En 1909, el norteamericano Ralph C. Estep, recorrió en automóvil la isla de Cuba. Desde Macagua –un pequeño poblado en la Provincia de Matanzas con apenas 907 habitantes– escribió: “Cuba está loca por el béisbol. Cada equipo local tiene un refinado traje de franela de algodón que se ponen después del juego con el propósito de desfilar por el pueblo”.
Para esa misma época, la misionera bautista Una Roberts Lawrence, decía que “el béisbol ha comenzado con una ola de popularidad que promete colocarlo al frente de todos los entretenimientos en la isla. En las tardes, usted puede manejar en cualquier dirección en La Habana y, en los espacios abiertos cerca de los pueblos y villas, encontrará que se está celebrando un juego de pelota”.
Varios años atrás, el 27 de diciembre de 1874, el Habana Baseball Club, se había desplazado más de 100 kilómetros desde la capital hasta Matanzas, para disputar un partido de béisbol con el equipo local. El acontecimiento, que fue registrado por un periódico de La Habana cuatro días después, sería incorporado a la historiografía nacional cubana como el primer encuentro de pelota practicado en la isla.
El béisbol había llegado desde los Estados Unidos, y muy pronto, una vez consolidada la nación independiente, se convirtió en el deporte nacional. El gusto de los cubanos por el juego de pelota había soportado dos revoluciones: la Guerra de Independencia contra España de 1895, en la que José Martí y Antonio Maceo encontraron la muerte, y la Revolución Cubana de 1959. A pesar de que el deporte más practicado en la nación venía del norte, cuando la revolución impuso la retórica antiimperialista, el béisbol hacía rato estaba allí.

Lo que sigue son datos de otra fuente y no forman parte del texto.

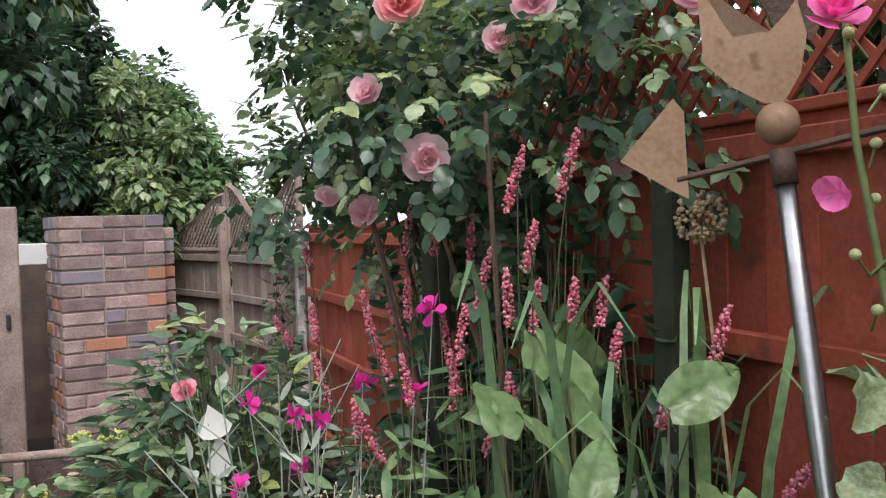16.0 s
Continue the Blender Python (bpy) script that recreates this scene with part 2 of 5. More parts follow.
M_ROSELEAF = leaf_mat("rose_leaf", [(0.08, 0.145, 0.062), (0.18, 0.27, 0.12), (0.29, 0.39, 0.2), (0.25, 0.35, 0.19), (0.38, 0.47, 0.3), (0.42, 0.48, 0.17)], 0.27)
M_PALELEAF = leaf_mat("grey_green_leaf", [(0.17, 0.27, 0.18), (0.26, 0.36, 0.255), (0.35, 0.44, 0.33)], 0.34)
M_YELLOW = leaf_mat("yellow_leaf", [(0.55, 0.36, 0.03), (0.6, 0.5, 0.06), (0.4, 0.42, 0.07), (0.5, 0.22, 0.04)], 0.5)
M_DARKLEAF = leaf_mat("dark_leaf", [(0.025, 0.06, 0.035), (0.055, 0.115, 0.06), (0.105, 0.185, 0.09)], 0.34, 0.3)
M_TREELEAF = leaf_mat("tree_leaf", [(0.03, 0.06, 0.018), (0.06, 0.11, 0.03), (0.11, 0.17, 0.05), (0.16, 0.22, 0.07)], 0.5, 0.35)
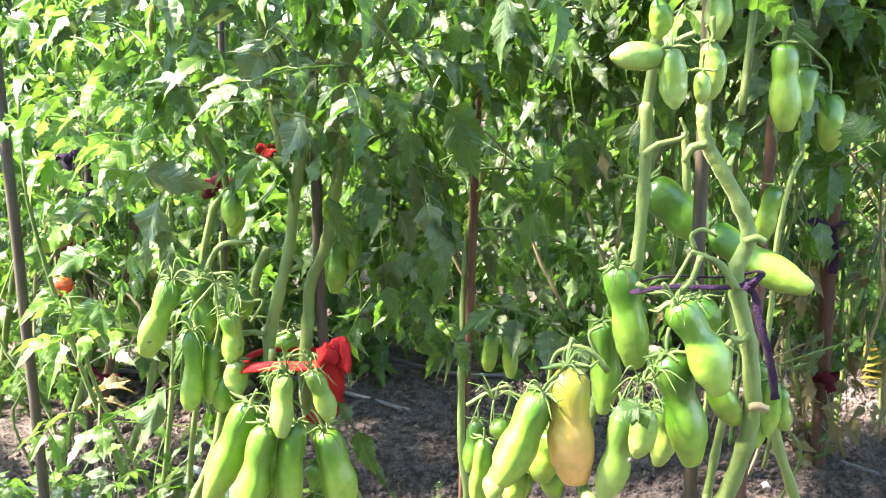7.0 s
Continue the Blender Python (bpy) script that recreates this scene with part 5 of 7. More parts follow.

Por eso nada, ni la corona de flores que Obama depositó en el monumento a José Martí en la Plaza de la Revolución ni la cena familiar en el paladar San Cristóbal ni la visita al Palacio de la Revolución ni la cordialidad que se expresaron los dos mandatarios, tuvieron la fuerza suficiente para convertirse en símbolo del cambio sin retorno en el que parecen haber entrado las relaciones diplomáticas entre estas dos naciones. Tenía que ser algo que estuviera allí desde siempre.
Entonces vino el béisbol. Y la tarde del pasado martes 22 de marzo en el Estadio Latinoamericano, la casa de Los Industriales de La Habana, se enfrentaron el equipo de Tampa Bay Rays y la selección cubana de béisbol. Y Obama, vestido desenfadadamente, desfiló su figura atlética por las gradas del estadio, y sonriente, repartió dosis de su carisma arrollador. El día anterior, mientras a la ultraderecha de América Latina le daba urticaria, había dicho en su discurso que estaba allí “para enterrar los últimos vestigios de la Guerra Fría en las Américas”.
Quizá el juego de pelota ya lo había hecho. Porque ha estado en la isla desde siempre, desafiando con su aguaje y su lenguaje de señas, la mezquindad política de uno y otro lado.